Домой я шел в том тяжелом состоянии, которое не раз овладевало мной и прежде. Мне все казалось гадким, омерзительным, бессмысленным, мучительно противоречивым. Я старался связать концы с концами и приходил в отчаяние, не находя ответа на мучившие меня вопросы. А вопросов было тысячи, они сверлили мой мозг, мою душу. Чтобы впасть в такое состояние, нужен был толчок. А тогда уж нахлынут вопросы за вопросами. Таким толчком сейчас был мой разговор с Севастьяном Петровичем. Я знал, что это человек с мягкой, деликатной душой, неспособный отвечать на зло злом, робеющий перед всяким проявлением наглости и хамства. Как же мог он отдать всю свою жизнь службе в таком нечестивом учреждении, как суд? Разве не лучше было бы пахать землю или таскать в порту мешки с мукой? Или вот священник, который приводит в суде людей к присяге: он же знает, что суд — это наказание, сопротивление злу, как же он может помогать этому суду, если Иисус Христос учил: «Не противьтесь злому. Но кто ударит тебя в правую щеку твою, обрати к нему и другую. И кто захочет взять у тебя рубашку, отдай ему кафтан»? Или, например, доктор Корнеев: он читает в коммерческом клубе публичные лекции на темы: «Альтруизм и эгоизм», «Свет и тени нашей жизни», с горечью говорит о Беликове и Ионыче— как же может он предупреждать через горничную своих пациентов, что за визит следует платить не меньше трех рублей? Или местный поэт Карпинский: в стихах, которые печатает наша газета в воскресном приложении, он воспевает «тихие струны светлой души» и «белые венчики голубиц-невест» — как же может он обзывать в ресторане официантов хамами и требовать, чтобы они называли его «ваше высокоблагородие»? В чем же смысл жизни вообще, если все так пошло, гадко, мелко и запутанно, если тех, кто против этого восстает, кто пытается все это распутать, ссылают в тюрьмы, казнят?

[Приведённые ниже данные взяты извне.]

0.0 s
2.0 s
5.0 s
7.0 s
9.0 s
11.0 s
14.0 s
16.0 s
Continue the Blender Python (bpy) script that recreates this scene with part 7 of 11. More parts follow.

На другой день я опять пошел к Севастьяну Петровичу. Круглая седенькая старушка сказала, что «у Севушки температуры, слава богу, сегодня уже нет», и проводила меня в «зал». Севастьян Петрович сидел у окна, в глубоком кресле, с книжкой в руке. Длинный халат, пышные волосы и большая борода делали его похожим на нашего соборного дьякона. Он снял очки и кивнул на книгу:
— Мучитель. И героев своих вымучивает, и читателя, и самого себя. Истинный мучитель.
— О ком это вы? — спросил я.
— О Достоевском. Великий был писатель, но страшный. Вот не могу дочитать его «Преступление и наказание». Терзатель душ человеческих.
Занятый своими мыслями, я тут только заметил, что все стены комнаты были в книжных полках.
— Вы много читаете? — спросил я.
Он показал рукой на книги.
— Все читал. А иное и по два-три раза. Мельникова-Печерского люблю: «В лесах» да «На горах». Обши-ирное чтение!.. В зимние вечера только подливай в лампу керосину. Соловьева Всеволода Сергеевича с большим увлечением читаю. «Жених царевны», «Сергей Горбатов», «Юный император» — одно интереснее другого. А «Камо грядеши?» Сенкевича Генриха! Я своей Настасье Петровне даже вслух читал. На десять вечеров хватило. Сейчас «Ниву» с приложением получаю. А выйду на пенсию, времени свободного прибудет — тогда можно и «Родину» выписать. К «Родине» тоже интересные приложения дают.
— Севастьян Петрович, вот вы перечитали сотни книг, скажите, в чем же смысл жизни? — с болью в голосе спросил я. — Зачем мы живем? Зачем вы, прожив такую большую жизнь, исписали в суде пуды бумаги?
Севастьян Петрович вскинул голову, в его маленьких добрых глазах я увидел испуг.
— Ты… ты меня про это не спрашивай, — прошептал он побелевшими губами. — Я про это не знаю… Я про это знать не хочу…
И, конечно, я больше не спрашивал. Мне стало ясно: старик с его доброй душой сделался книголюбом потому, что «Жених царевны» и «Камо грядеши?» отвлекают его от страшных мыслей, зачем он истратил полвека на писание решений неправедных судей.
Некоторое время мы сидели молча.
— Вот что, — сказал он, вздохнув, — приведи-ка сюда этого частного поверенного… ну, который писал жалобы Курганова. Иорданский, что ли? Может, что-нибудь придумаем.